Georgia Republicans are rallying behind Gov. Brian Kemp and fighting back against Donald Trump and their own party leaders, angered by a rally last month in which Trump again attacked Kemp for not helping him overturn Jo Biden’s win in the state.
Kemp’s supporters warn that a total embrace of Trump, his false claims about election fraud and his vendetta against the governor for not trying to overturn Trump’s loss in Georgia last year “could ruin Republican chances in 2022 in the narrowly divided state,” The Independent reports.
“Right now we are joined at the hip to Donald Trump, who doesn’t share the same interests,” said James Hall, a state Republican Party committee member from Savannah, according to the news outlet. “He wants to torpedo Brian Kemp.”
Georgia is one of several states seeing Trump-driven infighting. The former president also continues to roil the party’s internal politics in Arizona where he has targeted Republican Gov. Doug Ducey, and Wyoming, where he is driving an effort to oust Liz Cheney, the state’s lone U.S. House member. Trump is endorsing primary candidates across the nation, continuing a drive to remake the Republican Party in his image.
The moment that sent Kemp supporters over the edge was when Trump, repeatedly calling Kemp “a disaster,” twice suggested he would prefer Democrat Stacey Abrams as Georgia’s governor.
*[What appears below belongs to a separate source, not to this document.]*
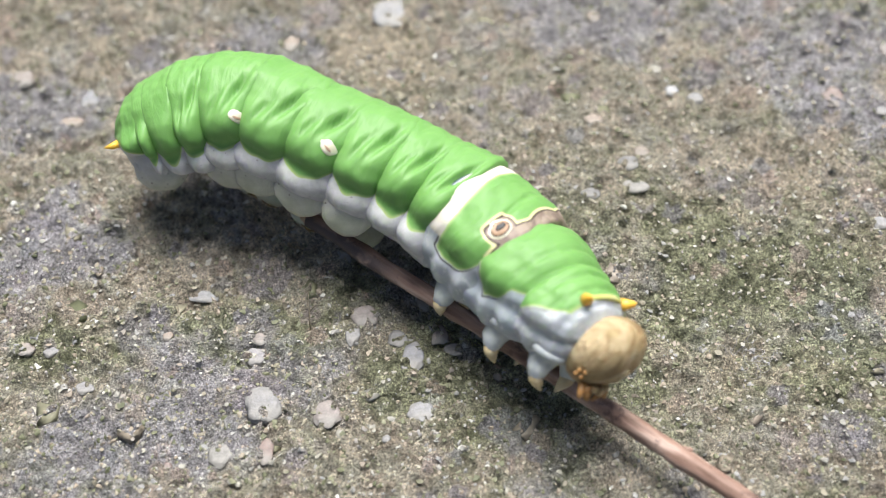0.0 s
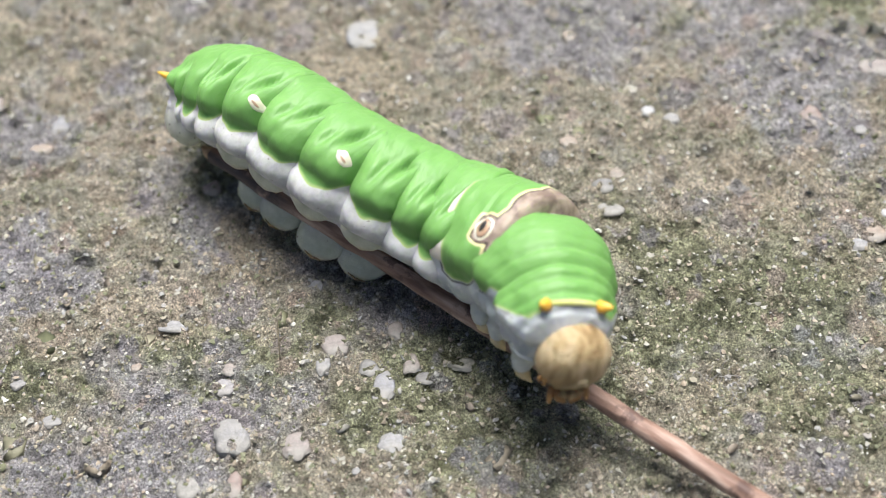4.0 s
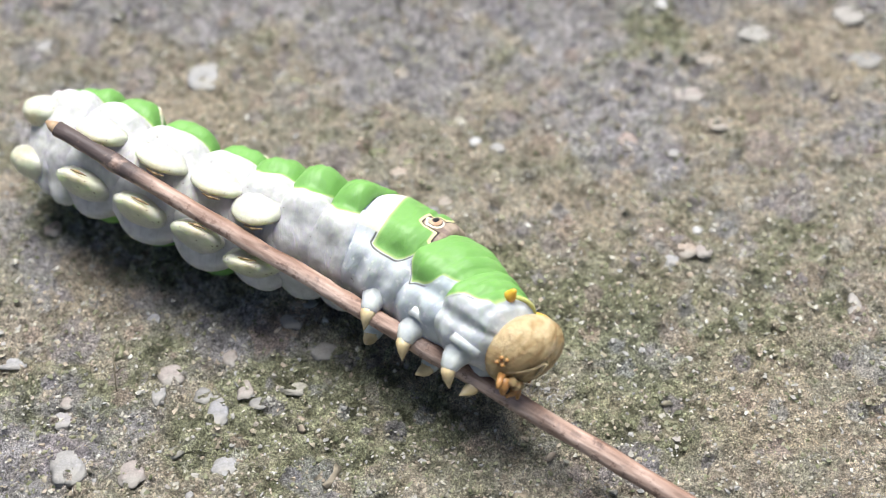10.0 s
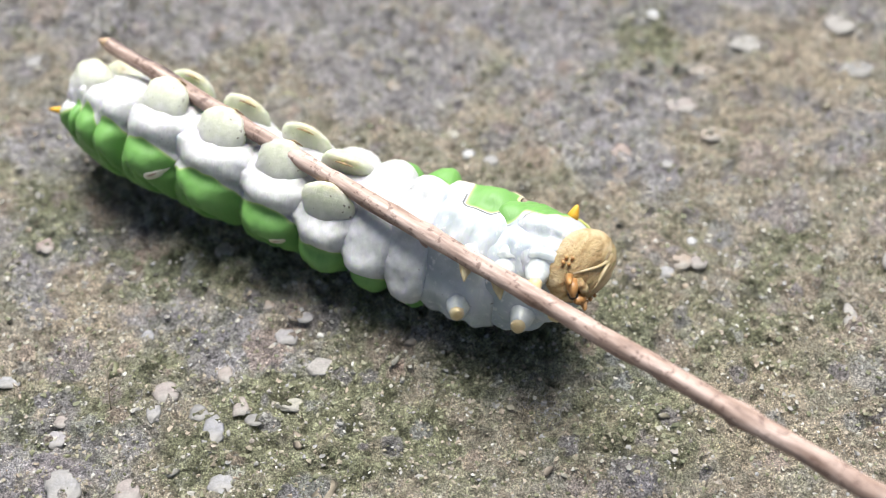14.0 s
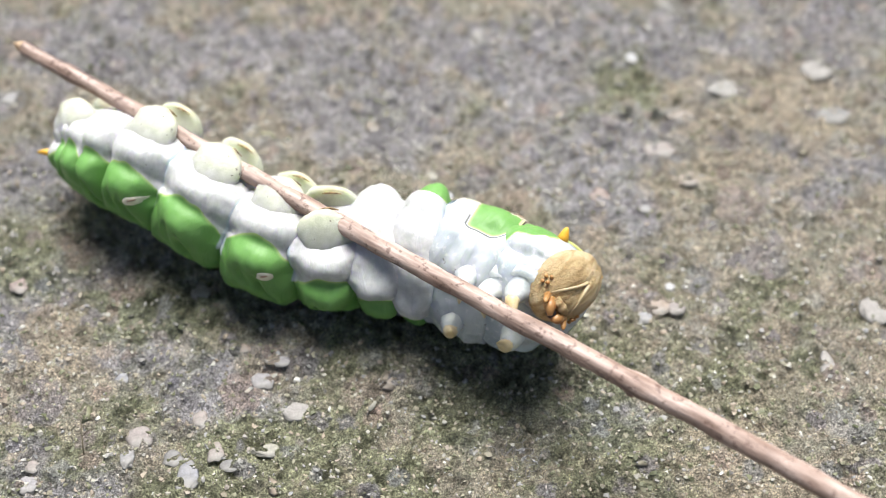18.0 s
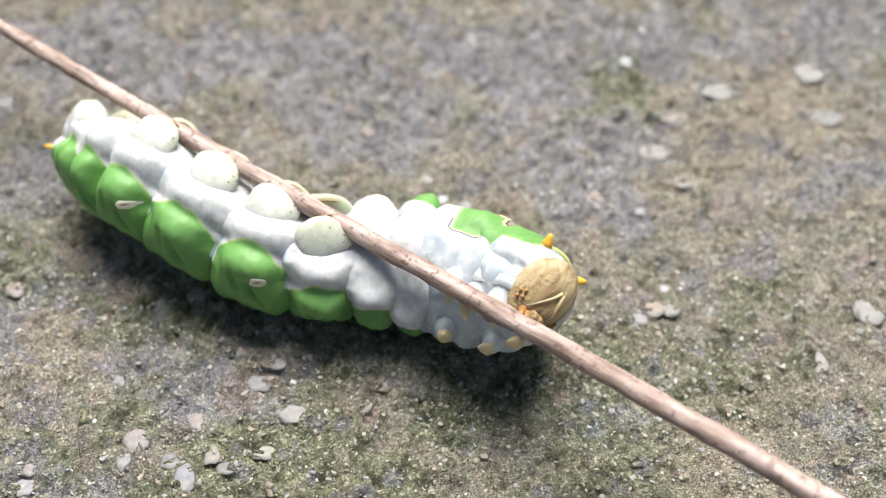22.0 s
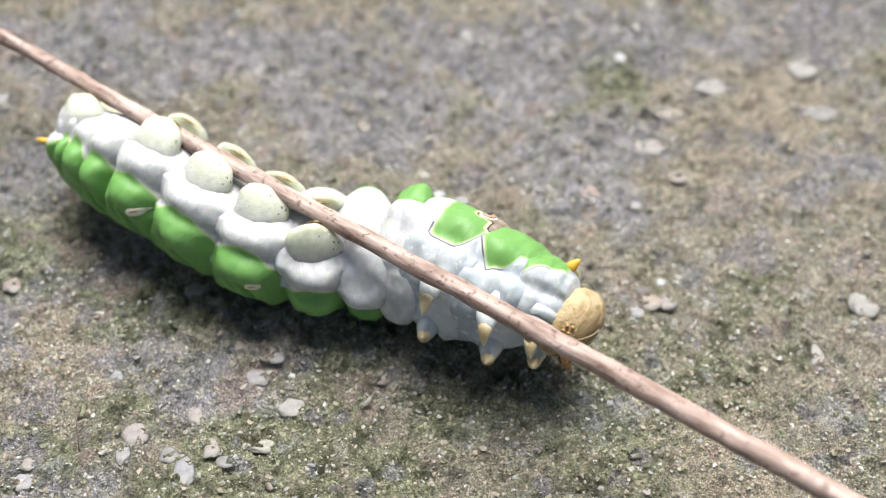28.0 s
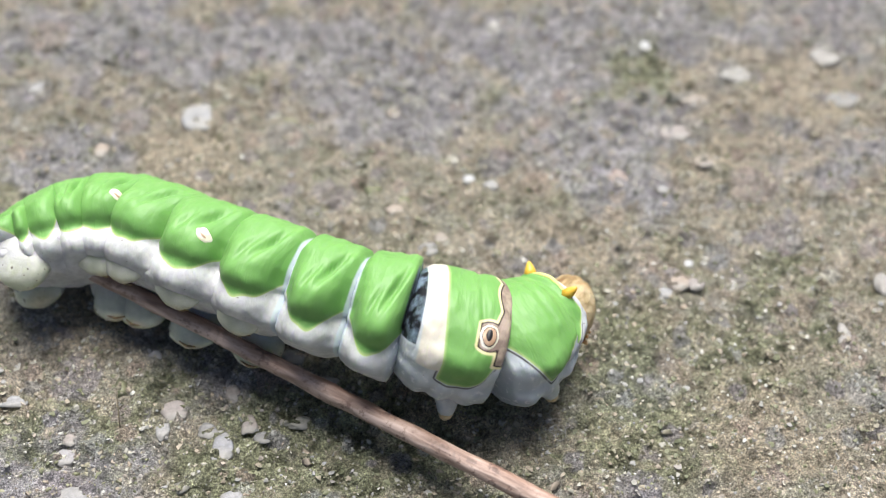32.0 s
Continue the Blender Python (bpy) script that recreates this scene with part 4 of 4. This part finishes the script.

Abrams became a national Democratic superstar even though Kemp edged her out in 2018. Georgia Democrats strongly want her to run again for the governor’s office in 2022.
“Stacey, would you like to take his place? It’s OK with me,” Trump said at the rally in Perry, Georgia.
The Independent noted that “Kemp allies are particularly angry at state Republican Party Chairman David Shafer, who introduced the rally. Critics say Shafer violated party bylaws requiring him to not pick sides in primaries by appearing at an event during which Trump repeated his endorsement of several candidates.”
Shafer, who continues to echo Trump’s false fraud claims and call for an additional audit of Georgia’s results, tried to distance herself from the debacle, saying that it was Trump’s event, not the party’s.
“When we accept a contribution or sponsorship from a Republican candidate to speak at an event, that does not mean we are endorsing the candidate or agreeing with everything the politician says,” Shafer wrote in a letter to state committee members on Monday after Hall and others complained.
“My job is to emphasize the areas of agreement and not the areas of disagreement with other Republicans,” Shafer said. “We can’t win divided. We’ve got to pull everyone back together, and that’s what I’m going to do.”
It’s unclear how the infight will affect Republicans Republicans in a state that has swung sharply toward Democrats in recent years.